[START]
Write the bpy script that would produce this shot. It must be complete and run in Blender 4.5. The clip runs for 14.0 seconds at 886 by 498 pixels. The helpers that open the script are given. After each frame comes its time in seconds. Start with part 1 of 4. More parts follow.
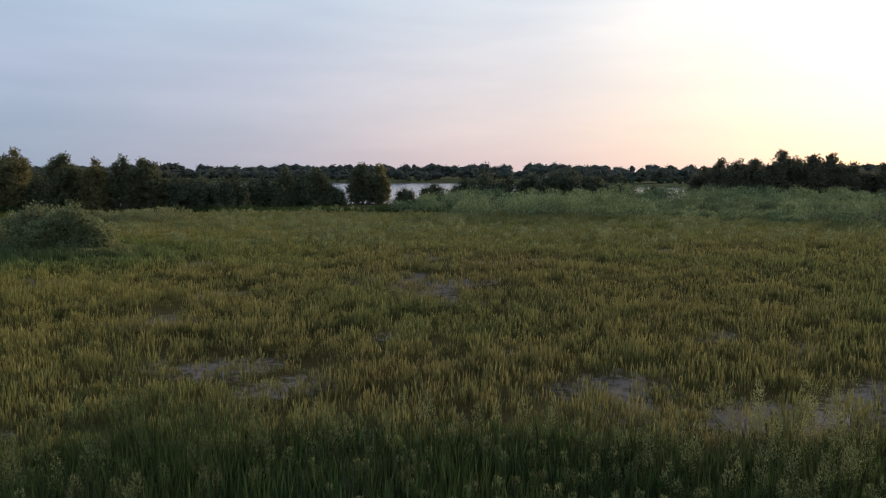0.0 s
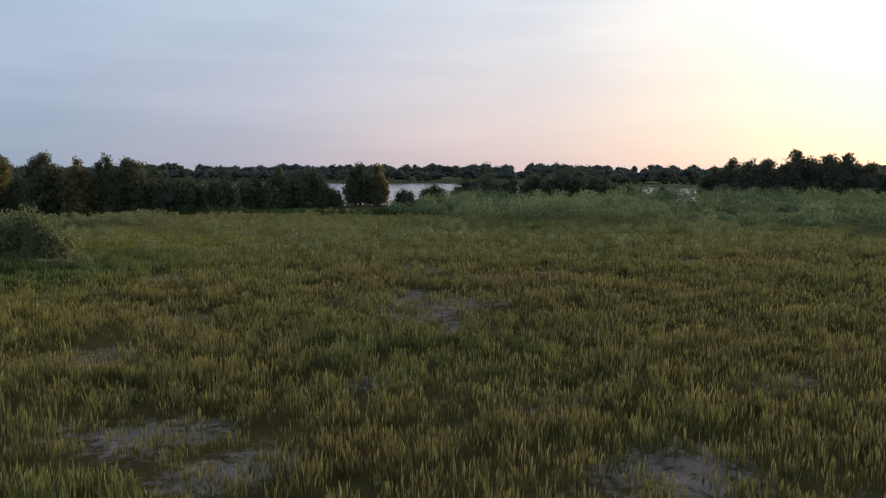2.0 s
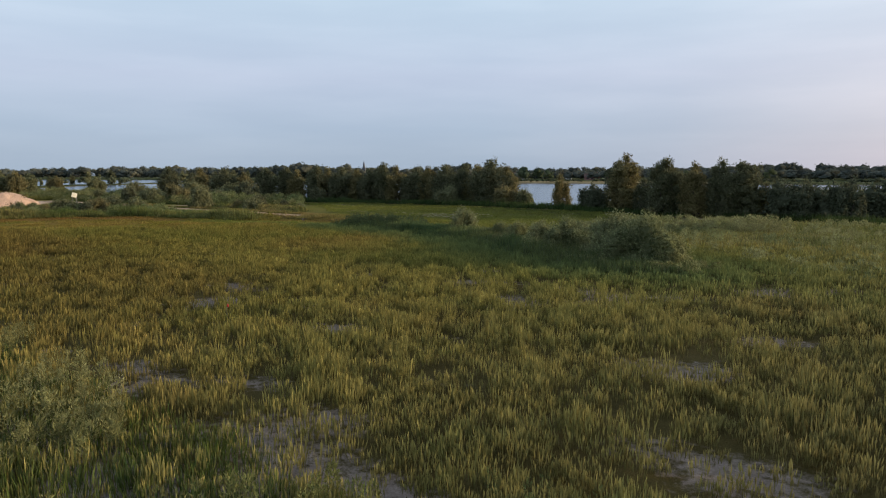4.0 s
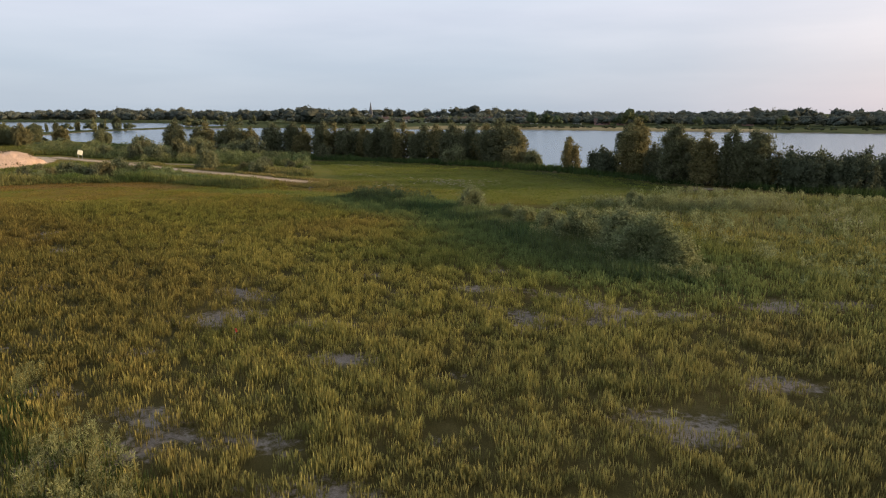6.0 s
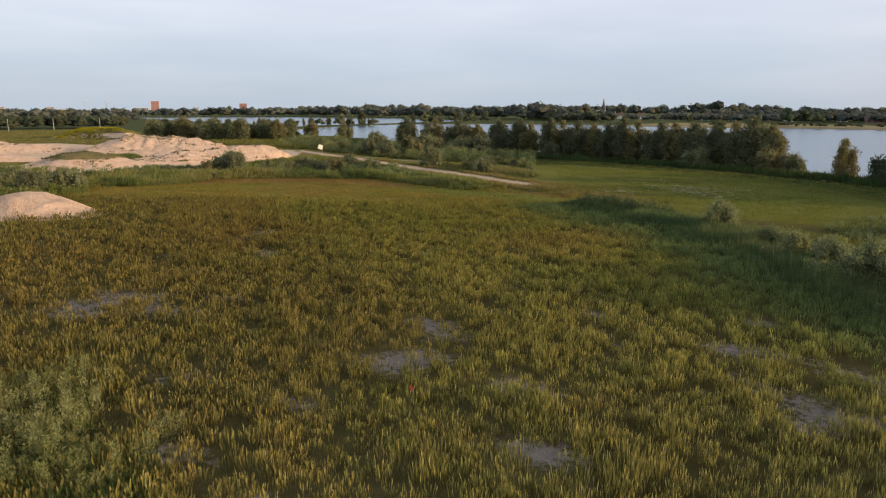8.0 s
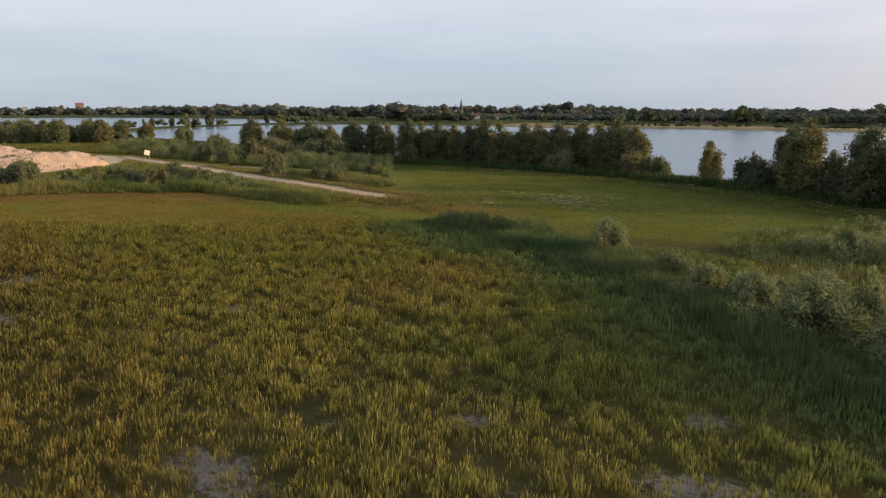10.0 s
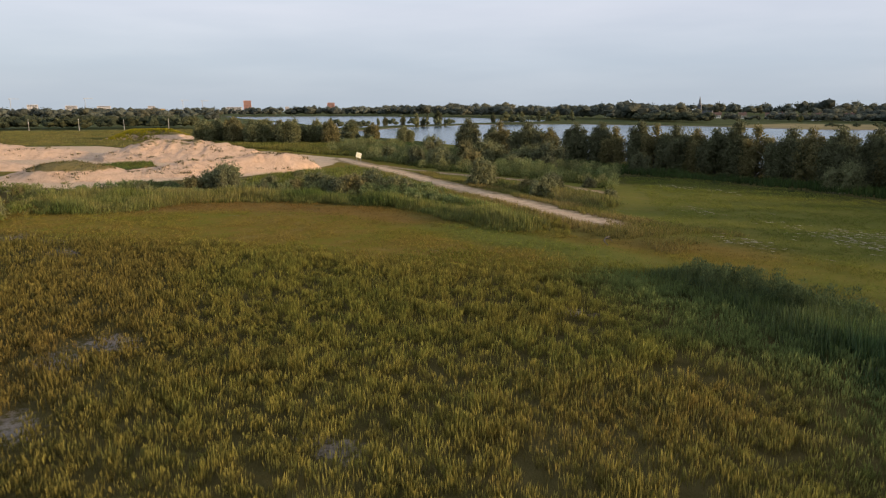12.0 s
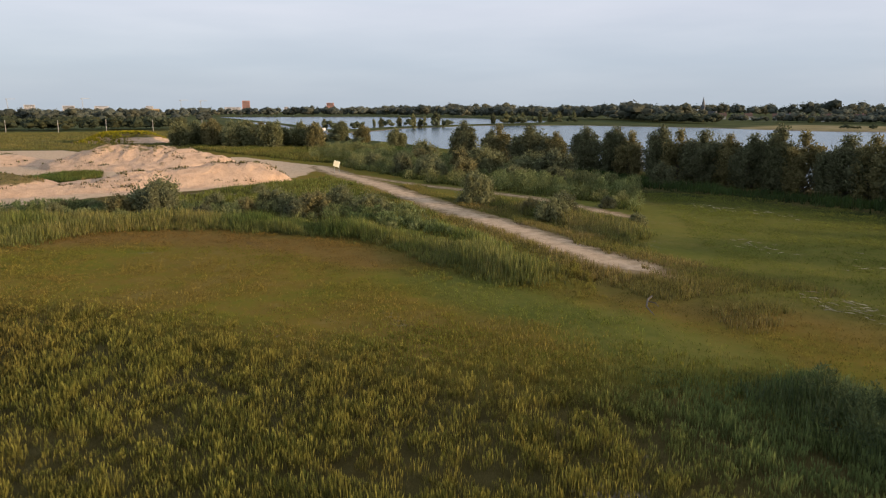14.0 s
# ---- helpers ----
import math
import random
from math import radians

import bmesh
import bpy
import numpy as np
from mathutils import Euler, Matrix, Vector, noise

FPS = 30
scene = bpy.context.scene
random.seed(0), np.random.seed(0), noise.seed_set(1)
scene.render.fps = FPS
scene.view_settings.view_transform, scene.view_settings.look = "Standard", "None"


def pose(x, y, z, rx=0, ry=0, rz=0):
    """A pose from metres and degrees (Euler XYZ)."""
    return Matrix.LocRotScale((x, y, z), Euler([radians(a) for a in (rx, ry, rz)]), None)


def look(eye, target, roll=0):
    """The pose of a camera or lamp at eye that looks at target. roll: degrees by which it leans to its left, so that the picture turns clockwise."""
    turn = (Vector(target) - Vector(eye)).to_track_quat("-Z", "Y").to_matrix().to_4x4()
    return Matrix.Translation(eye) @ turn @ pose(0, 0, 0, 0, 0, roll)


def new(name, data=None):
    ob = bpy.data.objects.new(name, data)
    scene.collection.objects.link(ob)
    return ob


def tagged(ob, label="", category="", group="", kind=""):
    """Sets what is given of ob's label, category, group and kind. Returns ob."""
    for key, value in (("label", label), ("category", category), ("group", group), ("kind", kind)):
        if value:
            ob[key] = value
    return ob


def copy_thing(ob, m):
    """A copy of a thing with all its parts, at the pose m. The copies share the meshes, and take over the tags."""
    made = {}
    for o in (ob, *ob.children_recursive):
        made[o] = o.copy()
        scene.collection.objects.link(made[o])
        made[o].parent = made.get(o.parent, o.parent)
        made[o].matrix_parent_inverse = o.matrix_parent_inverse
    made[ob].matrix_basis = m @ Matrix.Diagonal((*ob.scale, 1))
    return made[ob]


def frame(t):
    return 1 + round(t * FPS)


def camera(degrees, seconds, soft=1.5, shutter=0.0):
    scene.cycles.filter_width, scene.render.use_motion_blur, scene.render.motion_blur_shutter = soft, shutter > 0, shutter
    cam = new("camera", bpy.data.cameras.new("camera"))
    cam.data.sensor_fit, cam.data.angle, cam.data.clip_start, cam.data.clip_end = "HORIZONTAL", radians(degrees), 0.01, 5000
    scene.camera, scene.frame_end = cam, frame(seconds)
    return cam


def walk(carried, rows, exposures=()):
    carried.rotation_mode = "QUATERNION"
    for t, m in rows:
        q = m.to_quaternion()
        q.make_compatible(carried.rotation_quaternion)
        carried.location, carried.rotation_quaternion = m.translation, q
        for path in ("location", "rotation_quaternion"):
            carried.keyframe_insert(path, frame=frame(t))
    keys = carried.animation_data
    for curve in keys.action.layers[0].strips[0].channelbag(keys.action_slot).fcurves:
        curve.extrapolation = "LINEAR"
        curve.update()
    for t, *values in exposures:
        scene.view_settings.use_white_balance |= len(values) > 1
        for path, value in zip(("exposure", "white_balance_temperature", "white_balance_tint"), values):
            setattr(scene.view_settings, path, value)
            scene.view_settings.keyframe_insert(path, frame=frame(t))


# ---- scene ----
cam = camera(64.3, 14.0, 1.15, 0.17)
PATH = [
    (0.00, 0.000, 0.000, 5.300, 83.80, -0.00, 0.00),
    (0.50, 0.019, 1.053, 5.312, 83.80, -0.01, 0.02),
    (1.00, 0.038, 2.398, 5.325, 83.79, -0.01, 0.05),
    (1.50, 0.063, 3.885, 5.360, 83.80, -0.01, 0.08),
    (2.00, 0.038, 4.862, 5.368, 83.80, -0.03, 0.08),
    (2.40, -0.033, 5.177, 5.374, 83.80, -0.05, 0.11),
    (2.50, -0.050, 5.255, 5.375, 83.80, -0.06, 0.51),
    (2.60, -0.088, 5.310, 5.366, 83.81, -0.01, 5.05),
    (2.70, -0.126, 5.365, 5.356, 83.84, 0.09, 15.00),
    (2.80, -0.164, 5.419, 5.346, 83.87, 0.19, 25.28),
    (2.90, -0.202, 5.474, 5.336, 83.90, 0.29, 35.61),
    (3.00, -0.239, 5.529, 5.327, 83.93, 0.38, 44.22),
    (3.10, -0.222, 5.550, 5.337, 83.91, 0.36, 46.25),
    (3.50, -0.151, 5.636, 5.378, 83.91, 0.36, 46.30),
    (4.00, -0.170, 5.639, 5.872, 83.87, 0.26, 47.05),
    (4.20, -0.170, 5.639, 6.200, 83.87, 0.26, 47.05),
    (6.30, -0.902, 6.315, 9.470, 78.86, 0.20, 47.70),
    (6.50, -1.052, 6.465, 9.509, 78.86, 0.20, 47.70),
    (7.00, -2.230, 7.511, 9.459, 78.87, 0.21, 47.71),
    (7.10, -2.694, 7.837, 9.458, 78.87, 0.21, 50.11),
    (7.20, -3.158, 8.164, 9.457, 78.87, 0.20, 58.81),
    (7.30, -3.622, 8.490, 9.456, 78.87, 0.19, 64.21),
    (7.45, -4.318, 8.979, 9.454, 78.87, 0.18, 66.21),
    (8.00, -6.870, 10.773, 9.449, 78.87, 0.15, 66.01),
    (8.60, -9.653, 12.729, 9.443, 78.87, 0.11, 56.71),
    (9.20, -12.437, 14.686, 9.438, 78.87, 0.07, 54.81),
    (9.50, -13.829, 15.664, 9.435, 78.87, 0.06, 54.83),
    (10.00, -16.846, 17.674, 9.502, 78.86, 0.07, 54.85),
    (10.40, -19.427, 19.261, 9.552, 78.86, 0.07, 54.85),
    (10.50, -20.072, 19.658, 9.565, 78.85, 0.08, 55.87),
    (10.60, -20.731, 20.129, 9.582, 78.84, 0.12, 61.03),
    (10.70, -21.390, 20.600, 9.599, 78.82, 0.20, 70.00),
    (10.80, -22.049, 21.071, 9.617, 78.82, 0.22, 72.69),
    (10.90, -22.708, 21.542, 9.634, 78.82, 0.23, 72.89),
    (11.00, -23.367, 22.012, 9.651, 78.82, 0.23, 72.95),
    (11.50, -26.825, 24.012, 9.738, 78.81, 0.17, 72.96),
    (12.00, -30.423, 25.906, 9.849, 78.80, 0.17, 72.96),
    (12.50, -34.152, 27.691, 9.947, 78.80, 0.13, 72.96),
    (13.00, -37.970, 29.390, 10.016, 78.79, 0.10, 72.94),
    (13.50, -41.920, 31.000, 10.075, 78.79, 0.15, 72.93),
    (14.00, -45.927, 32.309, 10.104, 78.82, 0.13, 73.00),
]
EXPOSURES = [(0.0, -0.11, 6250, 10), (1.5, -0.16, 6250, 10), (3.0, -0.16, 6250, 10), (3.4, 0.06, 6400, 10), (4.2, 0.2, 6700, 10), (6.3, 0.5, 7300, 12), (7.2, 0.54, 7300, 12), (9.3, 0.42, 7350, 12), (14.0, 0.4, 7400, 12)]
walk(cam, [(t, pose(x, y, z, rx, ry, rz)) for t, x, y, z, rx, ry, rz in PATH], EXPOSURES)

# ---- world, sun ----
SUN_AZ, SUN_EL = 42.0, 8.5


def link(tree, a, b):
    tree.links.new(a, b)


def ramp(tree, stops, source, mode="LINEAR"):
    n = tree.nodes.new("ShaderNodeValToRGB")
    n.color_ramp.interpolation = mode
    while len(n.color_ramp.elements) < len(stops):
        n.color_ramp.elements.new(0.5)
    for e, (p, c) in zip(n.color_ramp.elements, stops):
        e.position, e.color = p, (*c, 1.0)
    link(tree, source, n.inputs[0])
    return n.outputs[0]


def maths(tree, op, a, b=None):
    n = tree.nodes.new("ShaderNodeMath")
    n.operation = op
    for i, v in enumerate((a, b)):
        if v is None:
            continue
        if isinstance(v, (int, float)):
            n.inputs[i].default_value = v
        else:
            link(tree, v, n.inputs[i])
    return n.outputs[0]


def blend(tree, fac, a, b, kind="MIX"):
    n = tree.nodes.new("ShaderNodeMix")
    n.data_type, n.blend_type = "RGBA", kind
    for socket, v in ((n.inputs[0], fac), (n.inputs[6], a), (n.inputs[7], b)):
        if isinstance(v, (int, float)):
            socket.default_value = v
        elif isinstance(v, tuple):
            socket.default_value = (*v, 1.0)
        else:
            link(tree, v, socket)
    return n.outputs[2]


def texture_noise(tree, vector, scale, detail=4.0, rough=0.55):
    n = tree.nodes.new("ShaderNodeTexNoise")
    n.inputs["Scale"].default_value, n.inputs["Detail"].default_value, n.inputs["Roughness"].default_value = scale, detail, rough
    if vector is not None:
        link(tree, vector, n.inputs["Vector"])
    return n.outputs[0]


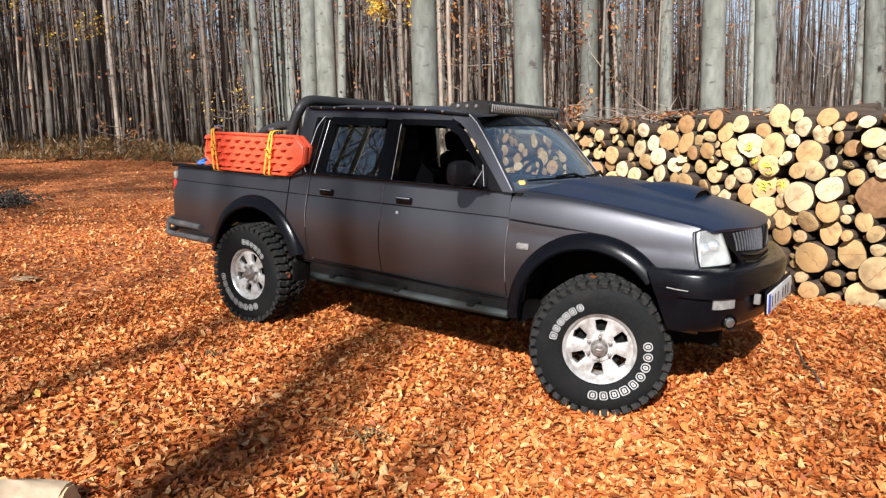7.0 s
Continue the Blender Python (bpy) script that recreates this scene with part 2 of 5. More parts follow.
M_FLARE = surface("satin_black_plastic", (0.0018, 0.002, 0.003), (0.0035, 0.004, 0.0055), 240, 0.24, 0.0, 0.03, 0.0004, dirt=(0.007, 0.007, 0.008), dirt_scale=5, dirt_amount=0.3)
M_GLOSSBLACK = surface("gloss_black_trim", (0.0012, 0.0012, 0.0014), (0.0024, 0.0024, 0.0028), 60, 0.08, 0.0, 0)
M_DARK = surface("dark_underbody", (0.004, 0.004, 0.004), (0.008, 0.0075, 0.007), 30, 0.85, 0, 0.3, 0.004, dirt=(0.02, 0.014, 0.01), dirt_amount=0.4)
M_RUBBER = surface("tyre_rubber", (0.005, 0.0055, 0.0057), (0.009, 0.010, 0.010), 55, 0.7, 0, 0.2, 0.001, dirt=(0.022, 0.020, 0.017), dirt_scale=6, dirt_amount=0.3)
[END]
◆ **What the task asks**:
Work out how many lines in the entries hold the string "scene". Your answer should consist solely of that number.

◆ **Result**:
12